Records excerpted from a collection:
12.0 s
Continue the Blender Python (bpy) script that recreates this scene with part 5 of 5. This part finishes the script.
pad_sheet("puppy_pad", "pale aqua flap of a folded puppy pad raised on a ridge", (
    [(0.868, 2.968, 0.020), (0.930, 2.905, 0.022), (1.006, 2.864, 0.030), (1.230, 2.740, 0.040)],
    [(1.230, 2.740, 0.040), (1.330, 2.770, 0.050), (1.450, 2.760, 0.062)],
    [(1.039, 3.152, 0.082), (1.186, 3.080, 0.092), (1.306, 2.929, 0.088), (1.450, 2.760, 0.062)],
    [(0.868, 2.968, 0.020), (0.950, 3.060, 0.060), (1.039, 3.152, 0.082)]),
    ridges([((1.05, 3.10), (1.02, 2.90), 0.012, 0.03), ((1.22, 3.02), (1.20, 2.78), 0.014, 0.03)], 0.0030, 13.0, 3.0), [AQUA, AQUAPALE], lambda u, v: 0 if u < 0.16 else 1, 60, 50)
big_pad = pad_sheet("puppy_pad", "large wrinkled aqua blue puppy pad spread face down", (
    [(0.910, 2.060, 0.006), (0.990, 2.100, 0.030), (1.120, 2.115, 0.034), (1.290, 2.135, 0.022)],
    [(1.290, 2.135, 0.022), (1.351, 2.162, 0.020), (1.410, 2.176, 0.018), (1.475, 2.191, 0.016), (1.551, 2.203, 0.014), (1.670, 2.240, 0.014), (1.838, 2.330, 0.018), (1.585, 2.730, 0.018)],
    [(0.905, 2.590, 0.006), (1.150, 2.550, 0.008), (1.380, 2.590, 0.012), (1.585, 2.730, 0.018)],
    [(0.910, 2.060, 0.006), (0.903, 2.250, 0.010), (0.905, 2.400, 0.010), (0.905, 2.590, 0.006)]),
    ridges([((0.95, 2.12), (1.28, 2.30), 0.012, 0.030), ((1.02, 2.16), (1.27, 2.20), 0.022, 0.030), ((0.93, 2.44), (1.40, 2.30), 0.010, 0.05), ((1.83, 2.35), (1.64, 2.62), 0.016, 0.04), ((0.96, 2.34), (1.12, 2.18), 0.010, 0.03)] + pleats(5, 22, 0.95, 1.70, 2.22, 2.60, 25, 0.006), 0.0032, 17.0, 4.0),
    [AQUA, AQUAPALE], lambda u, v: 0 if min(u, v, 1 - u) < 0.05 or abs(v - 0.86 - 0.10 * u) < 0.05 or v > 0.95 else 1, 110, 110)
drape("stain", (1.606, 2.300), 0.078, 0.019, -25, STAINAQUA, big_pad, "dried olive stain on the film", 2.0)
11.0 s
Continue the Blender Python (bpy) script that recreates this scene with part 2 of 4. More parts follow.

Exercise - Every line above should be printed again exactly as it stands.

Reply -
12.0 s
Continue the Blender Python (bpy) script that recreates this scene with part 5 of 5. This part finishes the script.
pad_sheet("puppy_pad", "pale aqua flap of a folded puppy pad raised on a ridge", (
    [(0.868, 2.968, 0.020), (0.930, 2.905, 0.022), (1.006, 2.864, 0.030), (1.230, 2.740, 0.040)],
    [(1.230, 2.740, 0.040), (1.330, 2.770, 0.050), (1.450, 2.760, 0.062)],
    [(1.039, 3.152, 0.082), (1.186, 3.080, 0.092), (1.306, 2.929, 0.088), (1.450, 2.760, 0.062)],
    [(0.868, 2.968, 0.020), (0.950, 3.060, 0.060), (1.039, 3.152, 0.082)]),
    ridges([((1.05, 3.10), (1.02, 2.90), 0.012, 0.03), ((1.22, 3.02), (1.20, 2.78), 0.014, 0.03)], 0.0030, 13.0, 3.0), [AQUA, AQUAPALE], lambda u, v: 0 if u < 0.16 else 1, 60, 50)
big_pad = pad_sheet("puppy_pad", "large wrinkled aqua blue puppy pad spread face down", (
    [(0.910, 2.060, 0.006), (0.990, 2.100, 0.030), (1.120, 2.115, 0.034), (1.290, 2.135, 0.022)],
    [(1.290, 2.135, 0.022), (1.351, 2.162, 0.020), (1.410, 2.176, 0.018), (1.475, 2.191, 0.016), (1.551, 2.203, 0.014), (1.670, 2.240, 0.014), (1.838, 2.330, 0.018), (1.585, 2.730, 0.018)],
    [(0.905, 2.590, 0.006), (1.150, 2.550, 0.008), (1.380, 2.590, 0.012), (1.585, 2.730, 0.018)],
    [(0.910, 2.060, 0.006), (0.903, 2.250, 0.010), (0.905, 2.400, 0.010), (0.905, 2.590, 0.006)]),
    ridges([((0.95, 2.12), (1.28, 2.30), 0.012, 0.030), ((1.02, 2.16), (1.27, 2.20), 0.022, 0.030), ((0.93, 2.44), (1.40, 2.30), 0.010, 0.05), ((1.83, 2.35), (1.64, 2.62), 0.016, 0.04), ((0.96, 2.34), (1.12, 2.18), 0.010, 0.03)] + pleats(5, 22, 0.95, 1.70, 2.22, 2.60, 25, 0.006), 0.0032, 17.0, 4.0),
    [AQUA, AQUAPALE], lambda u, v: 0 if min(u, v, 1 - u) < 0.05 or abs(v - 0.86 - 0.10 * u) < 0.05 or v > 0.95 else 1, 110, 110)
drape("stain", (1.606, 2.300), 0.078, 0.019, -25, STAINAQUA, big_pad, "dried olive stain on the film", 2.0)
11.0 s
Continue the Blender Python (bpy) script that recreates this scene with part 2 of 4. More parts follow.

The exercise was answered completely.